Instanz:Kantonsgericht
Abteilung:4. Abteilung
Rechtsgebiet:Verkehrsanordnung
Entscheiddatum:10.01.2019
Fallnummer:7H 17 191
LGVE:
Gesetzesartikel:Art. 32 Abs. 2 SVG, Art. 32 Abs. 3 SVG; Art. 4a Abs. 1 lit. a VRV; Art. 108 Abs. 4 SSV; Art. 3 der Verordnung über die Tempo-30-Zonen und die Begegnungszonen.
Leitsatz:Tempo-30-Zone auf einer verkehrsorientierten Gemeindestrasse aus Gründen des Lärmschutzes. Anforderungen an das Gutachten für die Anordnung der Geschwindigkeitsbeschränkung.
Rechtskraft:Dieser Entscheid ist rechtskräftig.
Entscheid:Aus den Erwägungen:

3.
3.1.
Gegenstand der vorliegenden Beschwerde bildet die Errichtung einer Tempo-30-Zone auf einem Abschnitt der A-strasse in B, die im Rahmen der Strassenlärmsanierung angeordnet wurde. Einschlägig sind dafür einerseits die Bestimmungen des Umweltrechts zur Sanierung ortsfester Anlagen und andererseits die Vorgaben des Strassenverkehrsrechts zur Herabsetzung der allgemeinen Regelgeschwindigkeit bzw. zu Tempo-30-Zonen.

3.3.
Die allgemeine Höchstgeschwindigkeit für Fahrzeuge in Ortschaften wurde vom Bundesrat auf 50 km/h festgelegt (Art. 4a Abs. 1 lit. a der Verkehrsregelnverordnung [VRV; SR 741.11] i.V.m. Art. 32 Abs. 2 des Strassenverkehrsgesetzes [SVG; SR 741.01]). Sie kann für bestimmte Strassenstrecken von der zuständigen Behörde aufgrund eines Gutachtens herab- oder heraufgesetzt werden (Art. 32 Abs. 3 SVG).
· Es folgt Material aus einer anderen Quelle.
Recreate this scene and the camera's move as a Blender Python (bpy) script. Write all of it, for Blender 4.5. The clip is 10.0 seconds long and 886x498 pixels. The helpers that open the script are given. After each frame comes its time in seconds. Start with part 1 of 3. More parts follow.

Innerorts können tiefere Höchstgeschwindigkeiten für bestimmte Strassenstrecken in Abstufungen von je 10 km/h (Art. 108 Abs. 5 lit. d der Signalisationsverordnung [SSV; SR 741.21]) oder durch die Signalisation einer Tempo-30-Zone oder einer Begegnungszone angeordnet werden (Art. 108 Abs. 5 lit. e SSV i.V.m. Art. 22a und 22b SSV). Die Gründe, welche eine Herabsetzung der allgemeinen Höchstgeschwindigkeit erforderlich machen können, werden in Art. 108 Abs. 2 SSV abschliessend aufgezählt: Die Herabsetzung ist alternativ zulässig, wenn eine Gefahr nur schwer oder nicht rechtzeitig erkennbar und anders nicht zu beheben ist (lit. a), wenn bestimmte Strassenbenützer eines besonderen, nicht anders zu erreichenden Schutzes bedürfen (lit. b), wenn auf Strecken mit grosser Verkehrsbelastung der Verkehrsablauf verbessert werden kann (lit. c) oder wenn dadurch eine im Sinn der Umweltschutzgesetzgebung übermässige Umweltbelastung (Lärm, Schadstoffe) vermindert werden kann, wobei der Grundsatz der Verhältnismässigkeit zu wahren ist (lit. d).

(…)

3.4.
Die Anordnung von abweichenden Höchstgeschwindigkeiten ist nur gestützt auf ein vorgängig zu erstellendes Gutachten zulässig. Dieses hat aufzuzeigen, dass die Massnahme nötig, zweck- und verhältnismässig ist bzw. keine anderen Massnahmen vorzuziehen sind (Art. 32 Abs. 3 SVG i.V.m. Art. 108 Abs. 4 Satz 1 SSV). Gutachten unterliegen der freien richterlichen Beweiswürdigung. In Fachfragen darf das Gericht jedoch nur aus triftigen Gründen von einer Expertise abweichen. Die Beweiswürdigung und die Beantwortung der sich stellenden Rechtsfragen ist Aufgabe des Gerichts. Dieses hat zu prüfen, ob sich aufgrund der übrigen Beweismittel und der Vorbringen der Parteien ernsthafte Ein-wände gegen die Schlüssigkeit der gutachterlichen Darlegungen aufdrängen (BGE 136 II 539 E. 3.2).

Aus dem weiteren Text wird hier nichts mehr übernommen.